Turning then to the issue of whether Ms. Kidd raised her claim for promotion to DS-12 before DAS, in some rare instances of “compelling circumstances” OEA jurisdiction is proper even when there has been no final agency decision because pressing a grievance within the agency would be futile. Bufford v. District of Columbia Public Schools, 611 A.2d 519, 523-24 (D.C.1992). Ms. Kidd urges that this is the situation with respect to her DS-12 claim, citing the history of hostility and the interplay with the court’s ruling in her civil case.13 The record before us does not indicate that this argument was raised below; Ms. Kidd represented at oral argument that it was. In any event, in light of our decision to remand for further consideration of the collateral claims, as to which a similar argument may be relevant, we see no reason not to remand the DS-12 claim as well for appropriate further consideration.14

For the foregoing reasons, the judgment appealed from is reversed. The case is remanded to the OEA for further proceedings consistent with this opinion. See Council of District of Columbia v. Clay, 683 A.2d 1385, 1393 & n. 15 (D.C.1996).

So ordered.

. A Ml recitation of the facts of Ms. Kidd's harassment and subsequent retaliation is contained in our opinion in King v. Kidd, 640 A.2d 656, 659-61 (D.C.1993).

. If a final grievance is not acted upon within sixty days, it becomes a final denial and is ap-pealable to the OEA. 34 D.C.Reg. 1845, 1883 (1987).

. The jury found Carter liable on a sexual harassment claim and on a claim for intentional infliction of emotional distress, and King and Lambert liable on the latter claim. The jury awarded Kidd $258,000 in compensatory damages, some $40,000 in punitive damages, and over $100,000 for attorney’s fees and expenses. King, supra, 640 A.2d at 659. We sustained King's liability, but reversed the jury award with respect to Lambert, holding that his neglect was not so extreme and outrageous as to permit recovery on such a claim. Carter’s separate appeal was dismissed by this court when he failed to file any brief.

. The transcript, presumably in error, uses the initials "OEO.”

. The record also contains a May 24, 1991 letter from Ms.
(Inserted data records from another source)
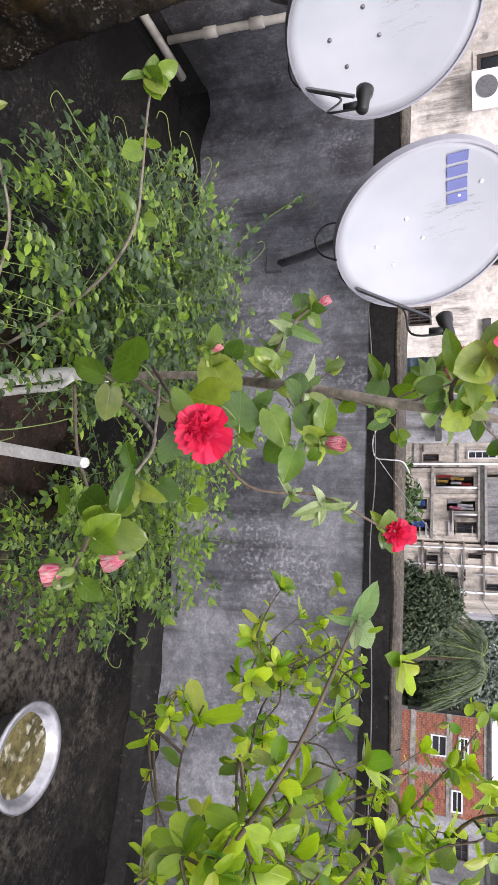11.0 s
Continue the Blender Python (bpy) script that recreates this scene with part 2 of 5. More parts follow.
def boxed(x0, x1, y0, y1, z0, z1, bevel=0.0):
    return box(bmesh.new(), x0, x1, y0, y1, z0, z1, bevel)


def tube(bm, pts, radii, sides=8, caps=True):
    """A tapering round tube along points."""
    pts = [Vector(p) for p in pts]
    if not hasattr(radii, "__len__"):
        radii = [radii] * len(pts)
    rings, up = [], None
    for i, p in enumerate(pts):
        d = (pts[min(i + 1, len(pts) - 1)] - pts[max(i - 1, 0)]).normalized()
        if up is None:
            up = d.orthogonal().normalized()
        up = (up - d * up.dot(d)).normalized()
        side = d.cross(up)
        rings.append([bm.verts.new(p + radii[i] * (math.cos(a) * up + math.sin(a) * side)) for a in (2 * math.pi * k / sides for k in range(sides))])
    for a, b in zip(rings, rings[1:]):
        for k in range(sides):
            bm.faces.new((a[k], a[(k + 1) % sides], b[(k + 1) % sides], b[k]))
    if caps:
        bm.faces.new(rings[0][::-1])
        bm.faces.new(rings[-1])
    return bm


def lathe(bm, profile, sides=32, m=None, caps=True):
    """Turns (radius, height) pairs about the z axis."""
    rings = []
    for r, z in profile:
        rings.append([bm.verts.new((r * math.cos(2 * math.pi * k / sides), r * math.sin(2 * math.pi * k / sides), z)) for k in range(sides)])
    for a, b in zip(rings, rings[1:]):
        for k in range(sides):
            bm.faces.new((a[k], a[(k + 1) % sides], b[(k + 1) % sides], b[k]))
    if caps:
        bm.faces.new(rings[0][::-1])
        bm.faces.new(rings[-1])
    bmesh.ops.remove_doubles(bm, verts=[v for r in rings for v in r], dist=1e-6)
    if m is not None:
        bmesh.ops.transform(bm, matrix=m, verts=[v for r in rings for v in r if v.is_valid])
    return bm


def smooth_path(pts, steps=5):
    """Catmull-Rom points through a few given ones."""
    pts = [Vector(p) for p in pts]
    ext = [2 * pts[0] - pts[1]] + pts + [2 * pts[-1] - pts[-2]]
    out = []
    for i in range(1, len(ext) - 2):
        a, b, c, d = ext[i - 1 : i + 3]
        for s in range(steps):
            t = s / steps
            out.append(0.5 * (2 * b + (c - a) * t + (2 * a - 5 * b + 4 * c - d) * t * t + (3 * b - a - 3 * c + d) * t**3))
    return out + [pts[-1]]


# ---- terrace ----
def prism(bm, outline, z0, z1):
    lo = [bm.verts.new((x, y, z0)) for x, y in outline]
    hi = [bm.verts.new((x, y, z1)) for x, y in outline]
    n = len(outline)
    for k in range(n):
        bm.faces.new((lo[k], lo[(k + 1) % n], hi[(k + 1) % n], hi[k]))
    bm.faces.new(lo[::-1])
    bm.faces.new(hi)
    return bm


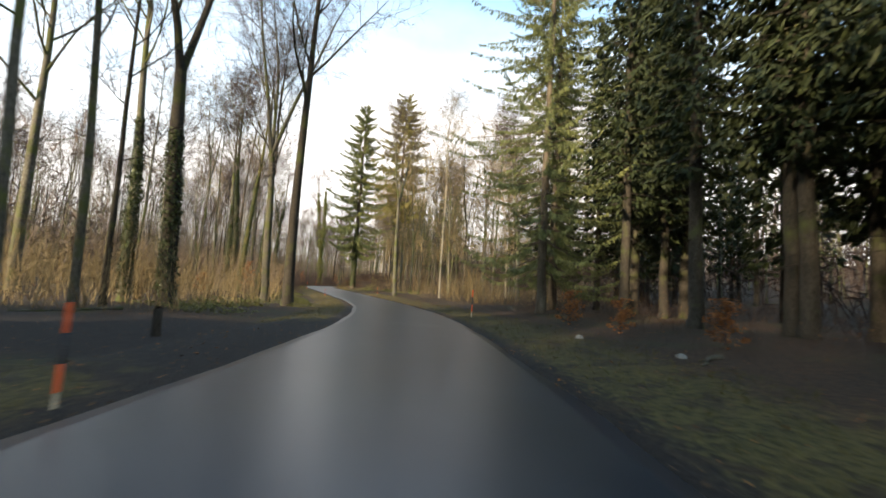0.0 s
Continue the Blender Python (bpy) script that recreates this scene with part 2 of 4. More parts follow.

Kidd’s counsel indicating that promotion to DS-12 was the only relief sought, but this letter is not mentioned by either the Administrative Judge or the OEA.

. The record was closed on January 13, 1992.

. Those eleven matters sought in collateral relief were listed as follows:

[1], Reimbursement for any annual and sick leave taken as a result of filing the grievance and retaliations;
[2]. Executed personnel action to correct the questionable August 9, 1989 reassignment;
[3]. Outstanding appraisals for 1988, 1989, 1990, and 1991;
[4]. Credit for the higher level of performance and accomplishments which have had positive impacts for the department and district government;
[5]. An opportunity for a fresh start through a reassignment to a position in another agency which will be exempted from the modified rif [sic] and bumping under the emergency personnel act;
[6]. A letter from the Director or official of authority, rescinding the letter of direction;
[7]. Protection from future reprisals and retaliation;
[8], Correction to my annual and sick leave balances;
[9]. Attorney's fees;
[10]. Training, counseling and disciplinary action for those agency employees who un-awarely [sic] violated my rights to file an action without retaliation, those in responsibility *1020who didn’t take corrective action, and those reprisals and retaliations (OPTIONAL AS YOU DEEM APPROPRIATE); and
[11]. Any other relief or corrective action OEA deems appropriate.

. The Administrative Judge also referred to “Employee's Supplemental Submission dated February 20, 1991.” That document is not in the record before us, but the Administrative Judge quoted five collateral issues contained therein which appear to duplicate ones contained in the later submission of August 2, 1991.

. The Administrative Judge stated: "[T]his petition is dismissed without prejudice so that Employee might refile upon exhaustion of Agency’s internal grievance procedures. This petition is dismissed without prejudice since it appears that Agency employees from whom Employee may have sought information pertaining to grievance rights may not have provided adequate information concerning the informal and formal griev-anee proceedings with regard to the issues raised in Employee’s subsequent filings.”

. The OEA added: “Nor does Employee assert any such error.” As indicated, we do not read the Administrative Judge’s decision as resting on that ground and in such circumstances, there would not seem to have been any occasion for Kidd to have claimed error in that regard before the OEA.

. It is true that in an early part of the decision reciting the "Procedural History,” the Administrative Judge quoted from Kidd's counsel's letter of November 6, 1990, and underlined the portion dealing with the only remaining issue as that of the DS-12 promotion. However, as indicated, when discussing the collateral claims themselves in the "Analysis and Conclusion” section, no mention is made of any abandonment but instead the claims are disposed of on the ground of lack of final agency action.

. We note also an apparent contradiction between the Administrative Judge’s holding that none of Kidd's collateral claims had been raised before the agency and the statement in the OEA decision that in her original appeal filed on October 13, 1988, Kidd "reiterated the complaints she raised during Agency’s grievance process.”

. Kidd argues also that principles of res judica-ta and collateral estoppel bind the agency in certain regards with respect to her various claims. She asserts that this may explain her counsel’s ambiguity in the letters to the Administrative Judge as to what issues were still “left in this grievance.” We take no position with respect to these assertions without further OEA consideration.

.We take no position as to the effect of the passage of time on Kidd’s ability to press these grievances at the agency level, if such need be the case to preserve OEA jurisdiction.